Si c'est le contenu, la cause du problème, alors j'aimerais proposer quelques pistes à ces messieurs-dames. La piste la plus rapide et la plus facile à suivre, c'est d'invoquer la présomption d'innocence. Jean-François Harrisson a peut-être été accusé de choses pas très jolies, mais jusqu'à preuve du contraire, il est encore innocent. Dire qu'on refuse de porter des jugements tant que les preuves retenues contre l'acteur n'auront pas été révélées est non seulement une réponse acceptable, mais c'est aussi le signe d'une belle sagesse. C'est aussi une façon pour les acteurs de jouer un rôle social utile en rappelant au public que la présomption d'innocence existe et que c'est une valeur cardinale et essentielle de notre système de justice.

Parmi les autres pistes à suivre, les acteurs et actrices peuvent réfléchir à voix haute, comme l'a fait Dany Turcotte hier midi, sur l'énorme décalage entre la peine de prison imposée à un cyberpédophile - qui dépasse rarement 18 mois - et le poids de l'opprobre social qui dure toute une vie et qui, dans le cas de Harrisson, risque de détruire sa carrière. Ou encore ils peuvent constater, comme l'a fait Éric Salvail, que lorsqu'on est une personnalité de la télévision, on doit marcher dans un couloir très étroit qui ne tolère pas les égarements, surtout pas ceux impliquant les enfants. Bref, ce ne sont pas les angles de réflexion qui manquent. Et pourtant...

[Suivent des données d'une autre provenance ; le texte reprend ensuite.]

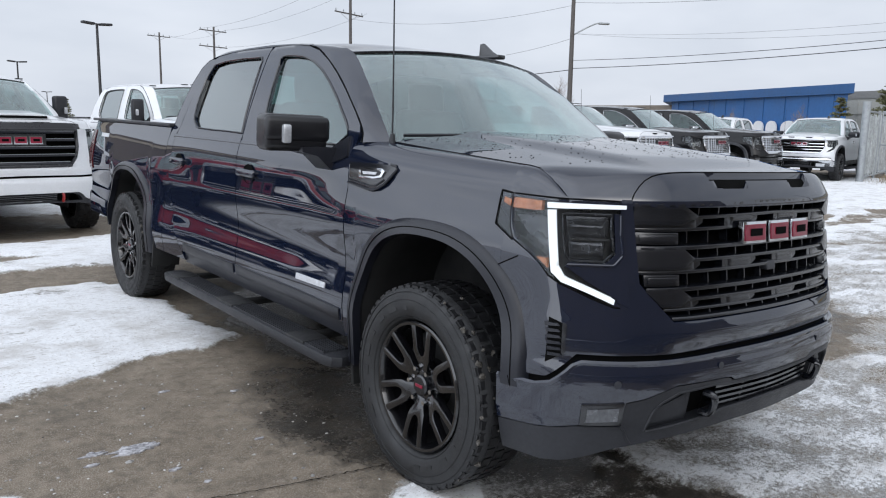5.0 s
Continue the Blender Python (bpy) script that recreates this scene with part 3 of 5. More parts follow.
        for i in range(nrow):
            z = 0.845 + (1.175 - 0.845) * i / (nrow - 1)
            x = (gxmax(z) - 0.02) * (0.90 if front == "dark" else 1.0)
            h = {"chrome": 0.009, "bars": 0.011, "dark": 0.013}[front]
            part("grille_slat", fpatch([(-x, z - h), (0, z - h), (x, z - h)], [(-x, z + h), (0, z + h), (x, z + h)], 24, 3, 0.0, 0.04), M_CHROME if chrome else M_FLARE, back)
            if front == "dark":
                part("slat_edge", fpatch([(-x, z + h - 0.004), (0, z + h - 0.004), (x, z + h - 0.004)], [(-x, z + h + 0.002), (0, z + h + 0.002), (x, z + h + 0.002)], 24, 2, 0.004, 0.01), M_STEELRIM, back)
        if front == "chrome":
            for k in range(-7, 8):
                x = k * 0.082
                za = 0.83 if abs(x) < 0.54 else 0.9
                part("grille_rib", fbox(x - 0.013, x + 0.013, za, 1.19, 0.006, 0.03, 2, 6), M_CHROME, back)
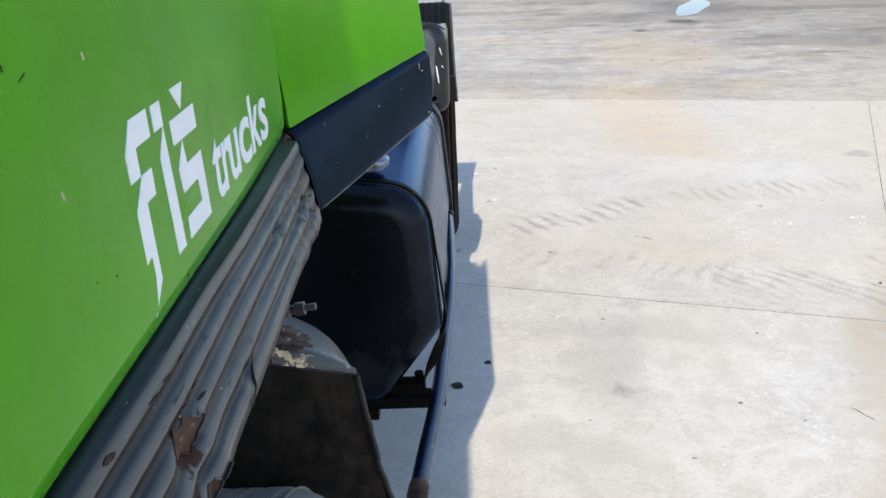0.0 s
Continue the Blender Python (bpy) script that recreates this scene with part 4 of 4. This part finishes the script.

Abondamment sollicités par des médias qui les interpellent pour un oui, pour un non, les artistes de la télé québécoise parlent souvent pour ne rien dire. Ce n'est pas de leur faute. C'est ainsi que la machine à fabulation fonctionne.

Dommage que lorsque cette machine se détraque et leur offre l'occasion de se prononcer sur autre chose que la couleur de leurs bobettes, le nom de leur caniche ou le titre de leur nouvelle série, certains choisissent l'esquive.